-- TASK OBJECTIVE --
Your task is to transcribe all of the data below exactly, omitting the images.

-- INFORMATION PROVIDED --
- - - - - - -
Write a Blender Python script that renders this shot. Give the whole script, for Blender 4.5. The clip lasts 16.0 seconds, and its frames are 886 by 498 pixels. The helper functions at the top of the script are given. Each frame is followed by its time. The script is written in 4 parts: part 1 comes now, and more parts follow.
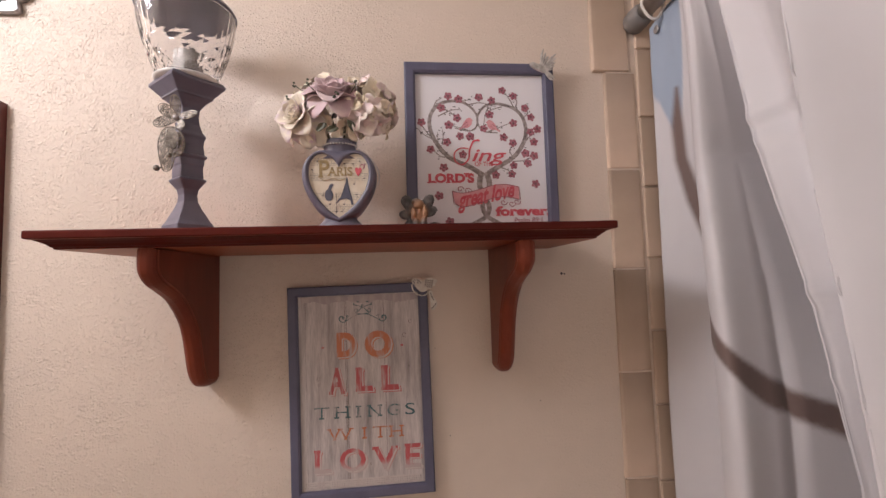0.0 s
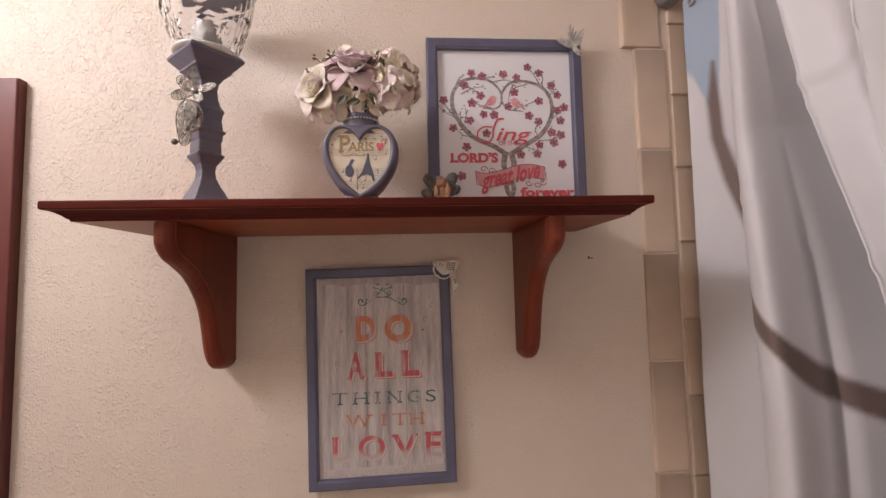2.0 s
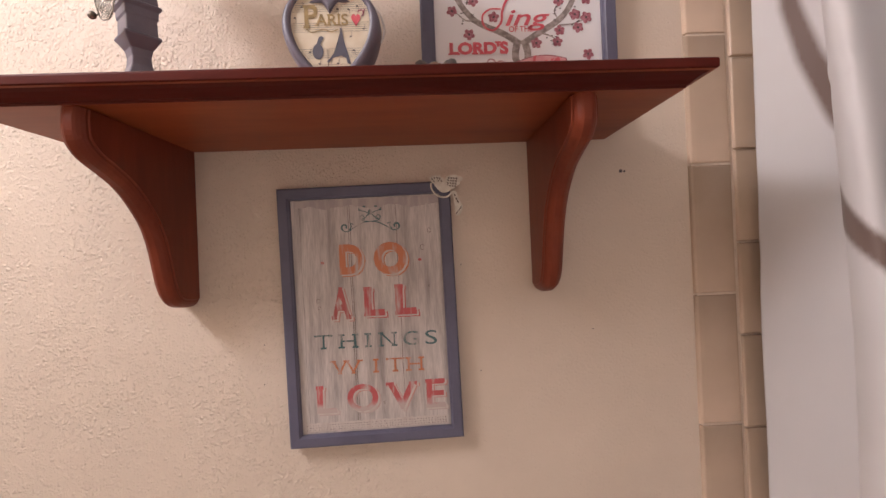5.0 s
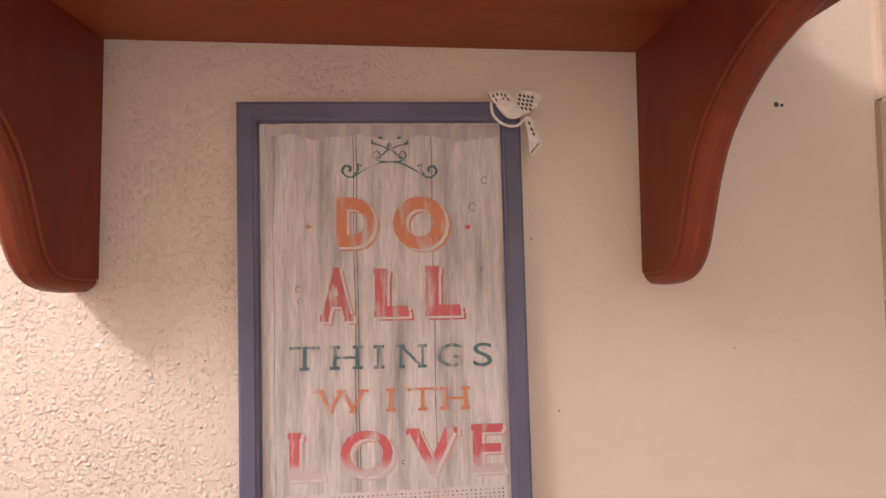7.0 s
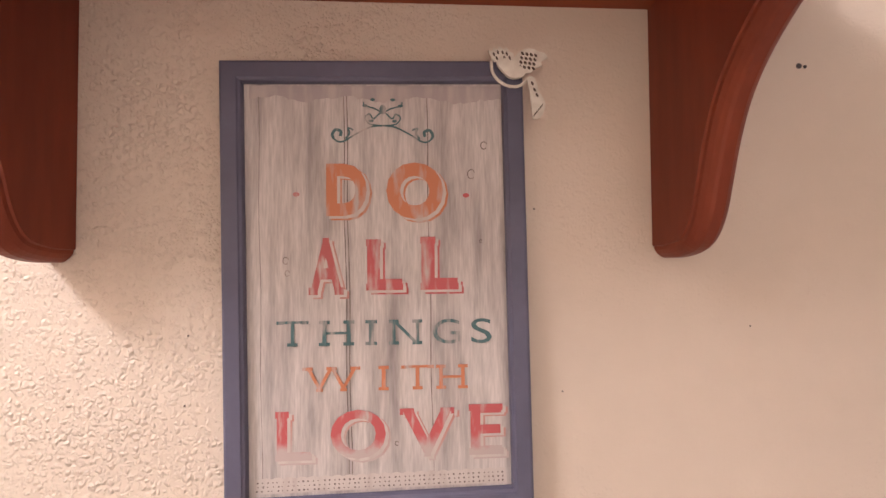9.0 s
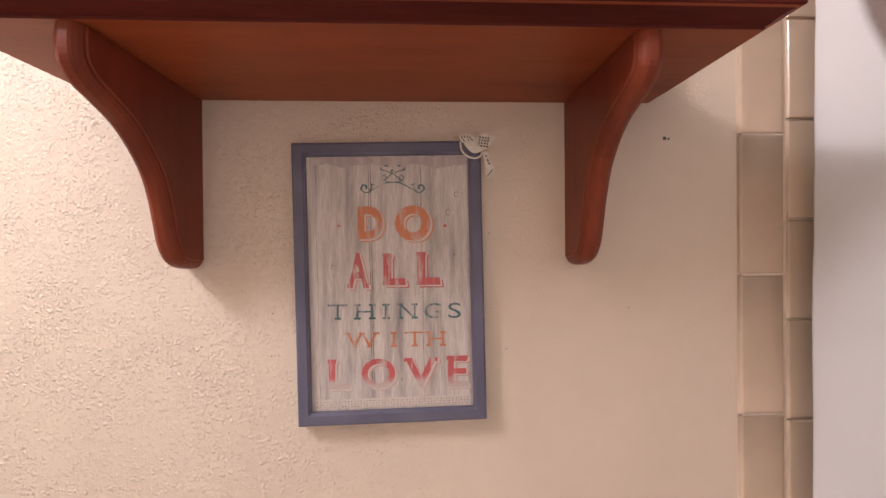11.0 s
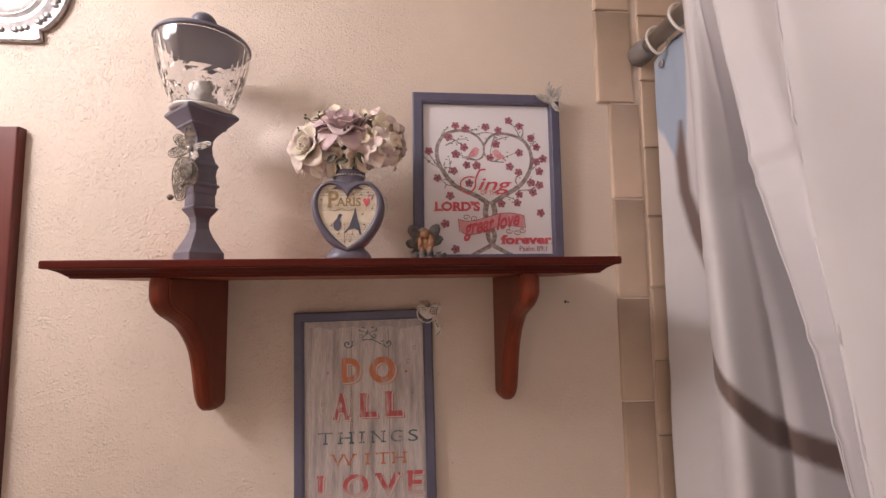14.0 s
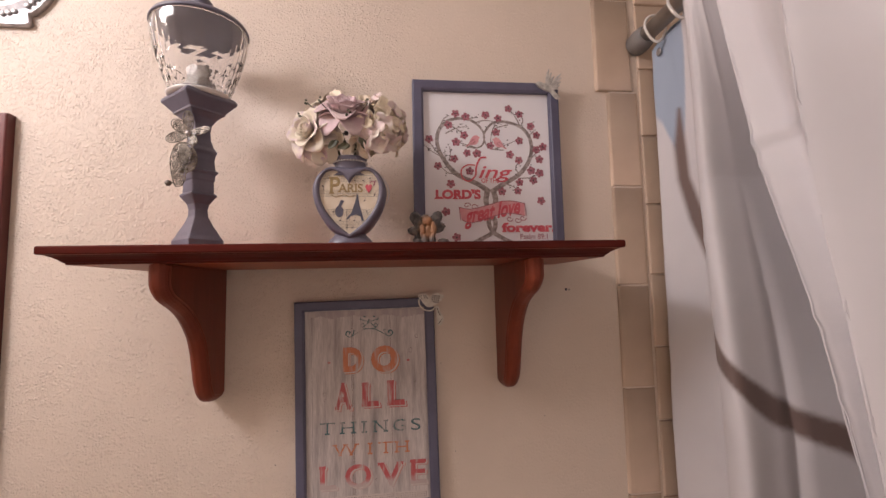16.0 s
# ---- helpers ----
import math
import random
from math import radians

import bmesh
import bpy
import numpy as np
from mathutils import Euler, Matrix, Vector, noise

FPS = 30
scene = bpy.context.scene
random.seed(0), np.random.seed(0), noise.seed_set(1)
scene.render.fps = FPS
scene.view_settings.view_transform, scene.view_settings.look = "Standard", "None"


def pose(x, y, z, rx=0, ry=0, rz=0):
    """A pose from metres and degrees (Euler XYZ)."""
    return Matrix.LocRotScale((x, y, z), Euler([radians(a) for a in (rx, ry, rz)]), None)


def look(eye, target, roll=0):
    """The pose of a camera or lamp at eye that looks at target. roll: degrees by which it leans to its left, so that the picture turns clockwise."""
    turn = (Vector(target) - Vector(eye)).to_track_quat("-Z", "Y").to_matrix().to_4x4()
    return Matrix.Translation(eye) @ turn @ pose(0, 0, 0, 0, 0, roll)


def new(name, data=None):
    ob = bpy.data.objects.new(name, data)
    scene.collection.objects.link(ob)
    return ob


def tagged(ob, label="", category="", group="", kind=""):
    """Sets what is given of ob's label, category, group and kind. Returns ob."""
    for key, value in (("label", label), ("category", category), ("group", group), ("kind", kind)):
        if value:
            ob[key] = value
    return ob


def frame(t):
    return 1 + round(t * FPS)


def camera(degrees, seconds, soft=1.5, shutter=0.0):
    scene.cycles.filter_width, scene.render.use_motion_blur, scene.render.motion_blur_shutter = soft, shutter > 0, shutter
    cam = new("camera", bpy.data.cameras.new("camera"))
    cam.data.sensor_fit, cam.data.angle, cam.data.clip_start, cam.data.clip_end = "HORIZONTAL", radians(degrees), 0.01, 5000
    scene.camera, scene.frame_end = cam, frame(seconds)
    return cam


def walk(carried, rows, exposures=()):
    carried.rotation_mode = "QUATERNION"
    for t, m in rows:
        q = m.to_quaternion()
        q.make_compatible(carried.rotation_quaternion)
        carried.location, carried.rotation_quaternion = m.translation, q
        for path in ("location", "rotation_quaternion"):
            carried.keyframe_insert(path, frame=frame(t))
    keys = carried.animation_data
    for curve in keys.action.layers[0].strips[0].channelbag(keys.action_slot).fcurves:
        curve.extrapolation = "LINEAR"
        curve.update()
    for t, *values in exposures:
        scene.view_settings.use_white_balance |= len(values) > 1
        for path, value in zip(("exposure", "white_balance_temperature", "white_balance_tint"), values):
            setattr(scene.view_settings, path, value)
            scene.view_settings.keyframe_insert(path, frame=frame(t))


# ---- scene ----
- - - - - - -
-- COMPLETE OUTPUT --
Write a Blender Python script that renders this shot. Give the whole script, for Blender 4.5. The clip lasts 16.0 seconds, and its frames are 886 by 498 pixels. The helper functions at the top of the script are given. Each frame is followed by its time. The script is written in 4 parts: part 1 comes now, and more parts follow.
0.0 s
2.0 s
5.0 s
7.0 s
9.0 s
11.0 s
14.0 s
16.0 s
# ---- helpers ----
import math
import random
from math import radians

import bmesh
import bpy
import numpy as np
from mathutils import Euler, Matrix, Vector, noise

FPS = 30
scene = bpy.context.scene
random.seed(0), np.random.seed(0), noise.seed_set(1)
scene.render.fps = FPS
scene.view_settings.view_transform, scene.view_settings.look = "Standard", "None"


def pose(x, y, z, rx=0, ry=0, rz=0):
    """A pose from metres and degrees (Euler XYZ)."""
    return Matrix.LocRotScale((x, y, z), Euler([radians(a) for a in (rx, ry, rz)]), None)


def look(eye, target, roll=0):
    """The pose of a camera or lamp at eye that looks at target. roll: degrees by which it leans to its left, so that the picture turns clockwise."""
    turn = (Vector(target) - Vector(eye)).to_track_quat("-Z", "Y").to_matrix().to_4x4()
    return Matrix.Translation(eye) @ turn @ pose(0, 0, 0, 0, 0, roll)


def new(name, data=None):
    ob = bpy.data.objects.new(name, data)
    scene.collection.objects.link(ob)
    return ob


def tagged(ob, label="", category="", group="", kind=""):
    """Sets what is given of ob's label, category, group and kind. Returns ob."""
    for key, value in (("label", label), ("category", category), ("group", group), ("kind", kind)):
        if value:
            ob[key] = value
    return ob


def frame(t):
    return 1 + round(t * FPS)


def camera(degrees, seconds, soft=1.5, shutter=0.0):
    scene.cycles.filter_width, scene.render.use_motion_blur, scene.render.motion_blur_shutter = soft, shutter > 0, shutter
    cam = new("camera", bpy.data.cameras.new("camera"))
    cam.data.sensor_fit, cam.data.angle, cam.data.clip_start, cam.data.clip_end = "HORIZONTAL", radians(degrees), 0.01, 5000
    scene.camera, scene.frame_end = cam, frame(seconds)
    return cam


def walk(carried, rows, exposures=()):
    carried.rotation_mode = "QUATERNION"
    for t, m in rows:
        q = m.to_quaternion()
        q.make_compatible(carried.rotation_quaternion)
        carried.location, carried.rotation_quaternion = m.translation, q
        for path in ("location", "rotation_quaternion"):
            carried.keyframe_insert(path, frame=frame(t))
    keys = carried.animation_data
    for curve in keys.action.layers[0].strips[0].channelbag(keys.action_slot).fcurves:
        curve.extrapolation = "LINEAR"
        curve.update()
    for t, *values in exposures:
        scene.view_settings.use_white_balance |= len(values) > 1
        for path, value in zip(("exposure", "white_balance_temperature", "white_balance_tint"), values):
            setattr(scene.view_settings, path, value)
            scene.view_settings.keyframe_insert(path, frame=frame(t))


# ---- scene ----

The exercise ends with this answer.